*** Material provided ***
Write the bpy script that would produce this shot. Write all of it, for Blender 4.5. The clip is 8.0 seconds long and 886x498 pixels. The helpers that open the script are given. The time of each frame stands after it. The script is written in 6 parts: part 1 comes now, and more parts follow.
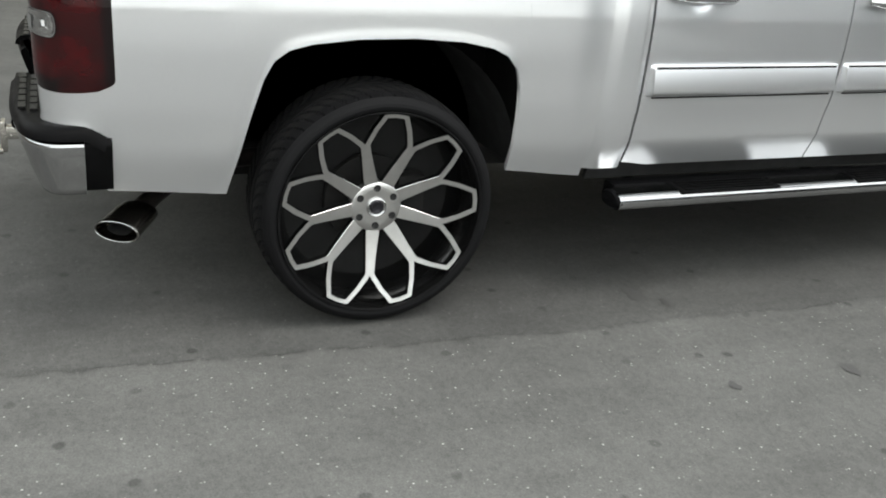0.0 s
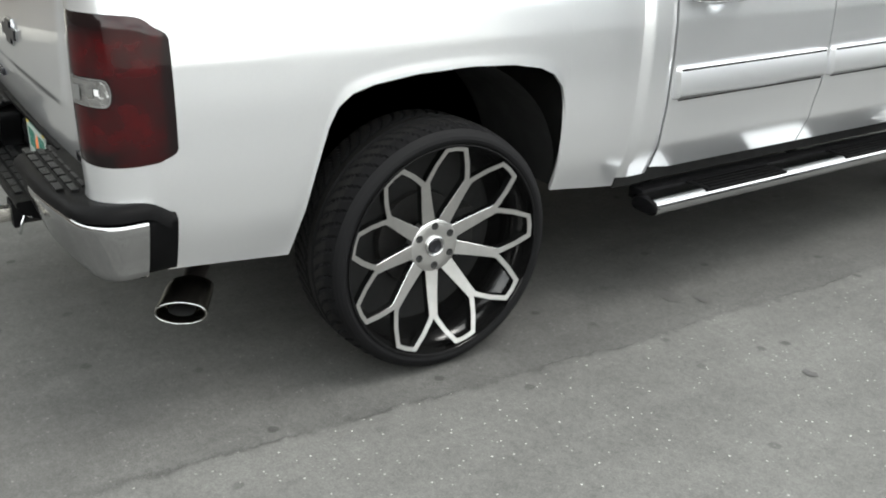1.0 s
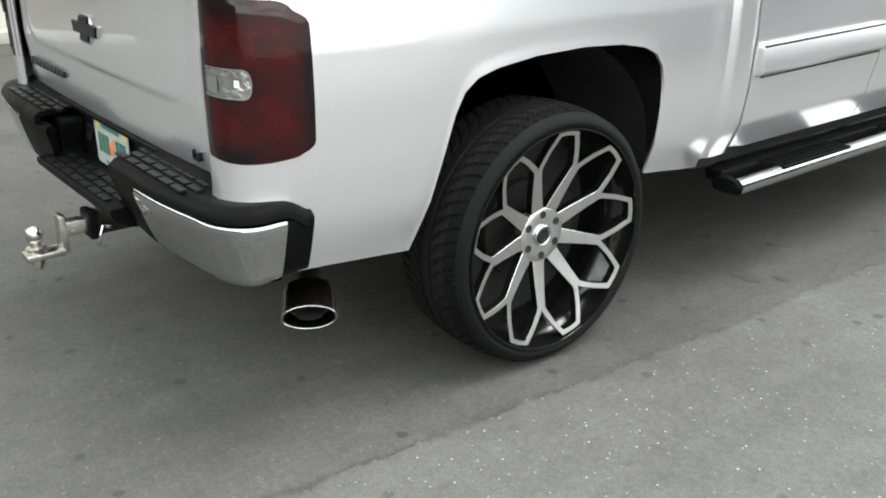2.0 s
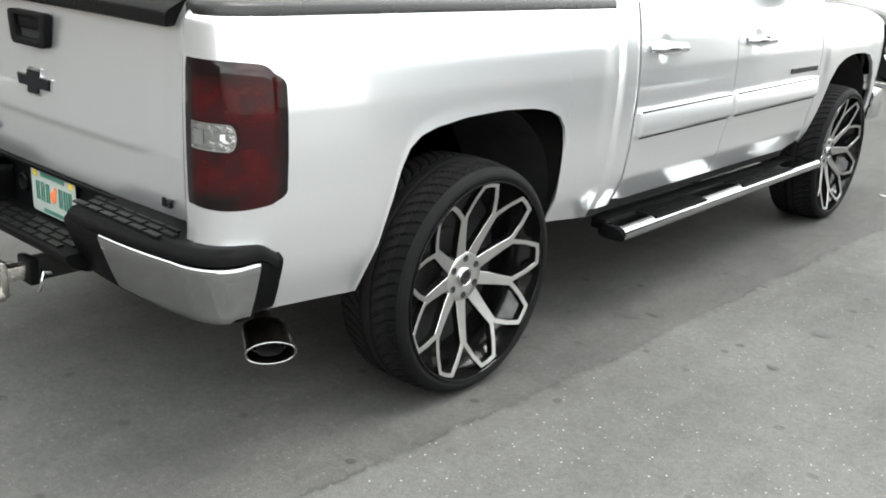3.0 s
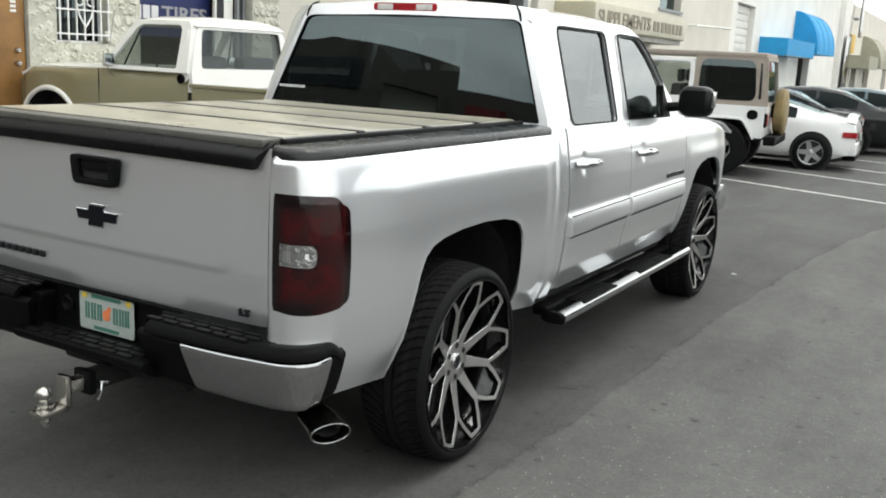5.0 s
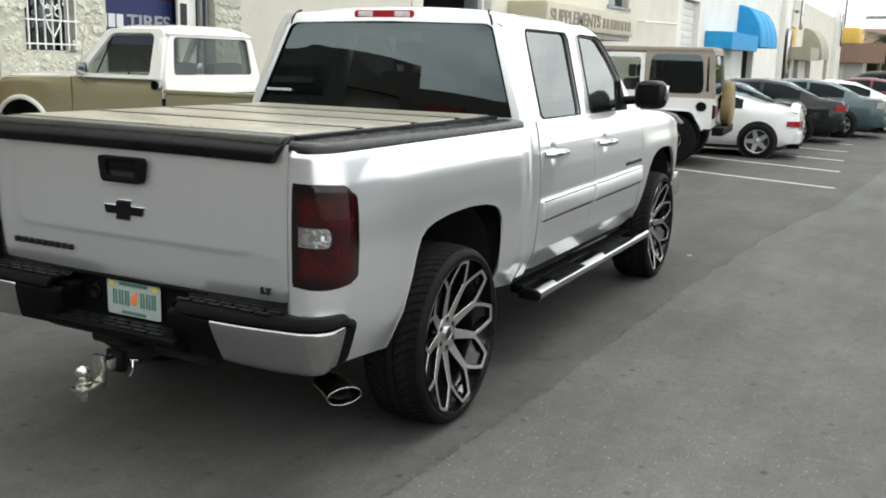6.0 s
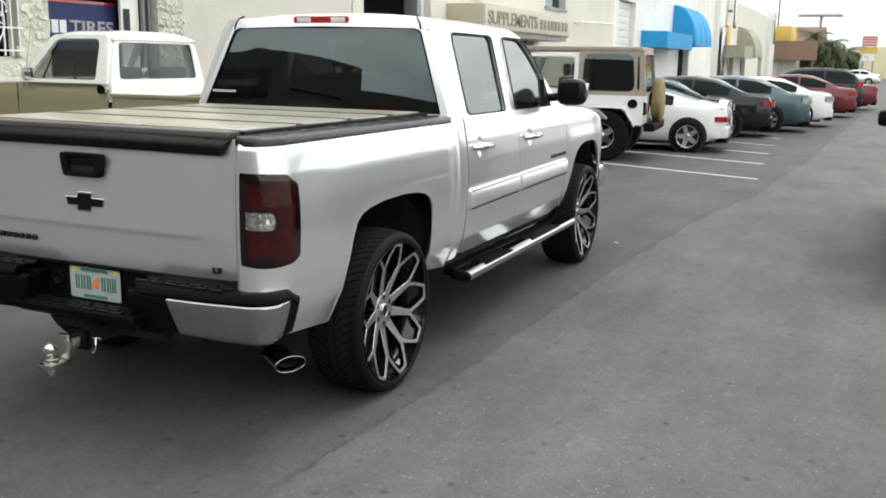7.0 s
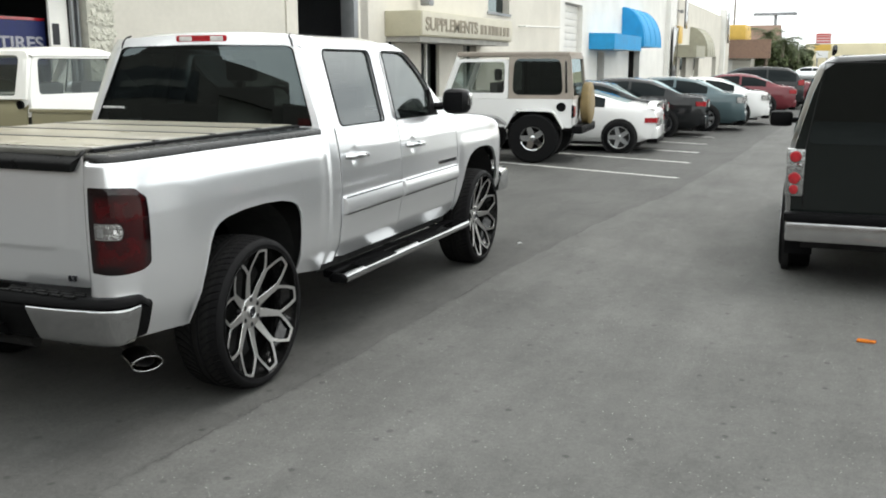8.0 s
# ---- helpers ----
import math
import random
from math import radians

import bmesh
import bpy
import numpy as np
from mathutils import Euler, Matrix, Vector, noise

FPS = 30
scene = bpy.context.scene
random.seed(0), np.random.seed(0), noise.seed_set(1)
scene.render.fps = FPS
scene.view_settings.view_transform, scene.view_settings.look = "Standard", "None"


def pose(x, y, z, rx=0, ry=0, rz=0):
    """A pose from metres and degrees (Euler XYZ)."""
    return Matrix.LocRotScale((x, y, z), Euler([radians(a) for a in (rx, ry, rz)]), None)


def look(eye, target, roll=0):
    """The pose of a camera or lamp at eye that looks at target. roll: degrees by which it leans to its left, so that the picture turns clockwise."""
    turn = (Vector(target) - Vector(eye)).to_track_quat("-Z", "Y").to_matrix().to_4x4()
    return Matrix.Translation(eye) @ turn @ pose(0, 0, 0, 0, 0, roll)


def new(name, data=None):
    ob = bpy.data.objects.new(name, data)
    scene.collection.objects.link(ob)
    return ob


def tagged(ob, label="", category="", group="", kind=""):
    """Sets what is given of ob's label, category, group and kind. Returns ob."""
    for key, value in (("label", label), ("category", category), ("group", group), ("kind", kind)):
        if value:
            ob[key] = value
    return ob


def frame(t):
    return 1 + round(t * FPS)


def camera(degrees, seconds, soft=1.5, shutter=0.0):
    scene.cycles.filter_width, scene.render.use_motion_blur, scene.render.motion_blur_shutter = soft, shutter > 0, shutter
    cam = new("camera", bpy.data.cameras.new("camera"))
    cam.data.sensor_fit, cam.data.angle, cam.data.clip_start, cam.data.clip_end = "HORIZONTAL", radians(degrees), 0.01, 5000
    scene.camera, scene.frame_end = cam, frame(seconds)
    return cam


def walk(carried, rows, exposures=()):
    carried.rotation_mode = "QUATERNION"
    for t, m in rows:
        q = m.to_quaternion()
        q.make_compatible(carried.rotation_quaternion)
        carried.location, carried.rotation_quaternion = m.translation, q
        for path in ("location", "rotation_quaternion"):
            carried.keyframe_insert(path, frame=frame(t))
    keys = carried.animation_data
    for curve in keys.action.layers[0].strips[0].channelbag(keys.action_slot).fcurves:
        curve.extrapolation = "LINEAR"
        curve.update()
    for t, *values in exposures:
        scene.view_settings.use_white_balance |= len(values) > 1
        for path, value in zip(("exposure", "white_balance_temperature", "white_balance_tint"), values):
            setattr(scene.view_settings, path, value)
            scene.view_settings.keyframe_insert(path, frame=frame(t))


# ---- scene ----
***
▸ **Exercise goal**: Quote the material exactly. Pictures stay out.

▸ **Reply**:
Write the bpy script that would produce this shot. Write all of it, for Blender 4.5. The clip is 8.0 seconds long and 886x498 pixels. The helpers that open the script are given. The time of each frame stands after it. The script is written in 6 parts: part 1 comes now, and more parts follow.
0.0 s
1.0 s
2.0 s
3.0 s
5.0 s
6.0 s
7.0 s
8.0 s
# ---- helpers ----
import math
import random
from math import radians

import bmesh
import bpy
import numpy as np
from mathutils import Euler, Matrix, Vector, noise

FPS = 30
scene = bpy.context.scene
random.seed(0), np.random.seed(0), noise.seed_set(1)
scene.render.fps = FPS
scene.view_settings.view_transform, scene.view_settings.look = "Standard", "None"


def pose(x, y, z, rx=0, ry=0, rz=0):
    """A pose from metres and degrees (Euler XYZ)."""
    return Matrix.LocRotScale((x, y, z), Euler([radians(a) for a in (rx, ry, rz)]), None)


def look(eye, target, roll=0):
    """The pose of a camera or lamp at eye that looks at target. roll: degrees by which it leans to its left, so that the picture turns clockwise."""
    turn = (Vector(target) - Vector(eye)).to_track_quat("-Z", "Y").to_matrix().to_4x4()
    return Matrix.Translation(eye) @ turn @ pose(0, 0, 0, 0, 0, roll)


def new(name, data=None):
    ob = bpy.data.objects.new(name, data)
    scene.collection.objects.link(ob)
    return ob


def tagged(ob, label="", category="", group="", kind=""):
    """Sets what is given of ob's label, category, group and kind. Returns ob."""
    for key, value in (("label", label), ("category", category), ("group", group), ("kind", kind)):
        if value:
            ob[key] = value
    return ob


def frame(t):
    return 1 + round(t * FPS)


def camera(degrees, seconds, soft=1.5, shutter=0.0):
    scene.cycles.filter_width, scene.render.use_motion_blur, scene.render.motion_blur_shutter = soft, shutter > 0, shutter
    cam = new("camera", bpy.data.cameras.new("camera"))
    cam.data.sensor_fit, cam.data.angle, cam.data.clip_start, cam.data.clip_end = "HORIZONTAL", radians(degrees), 0.01, 5000
    scene.camera, scene.frame_end = cam, frame(seconds)
    return cam


def walk(carried, rows, exposures=()):
    carried.rotation_mode = "QUATERNION"
    for t, m in rows:
        q = m.to_quaternion()
        q.make_compatible(carried.rotation_quaternion)
        carried.location, carried.rotation_quaternion = m.translation, q
        for path in ("location", "rotation_quaternion"):
            carried.keyframe_insert(path, frame=frame(t))
    keys = carried.animation_data
    for curve in keys.action.layers[0].strips[0].channelbag(keys.action_slot).fcurves:
        curve.extrapolation = "LINEAR"
        curve.update()
    for t, *values in exposures:
        scene.view_settings.use_white_balance |= len(values) > 1
        for path, value in zip(("exposure", "white_balance_temperature", "white_balance_tint"), values):
            setattr(scene.view_settings, path, value)
            scene.view_settings.keyframe_insert(path, frame=frame(t))


# ---- scene ----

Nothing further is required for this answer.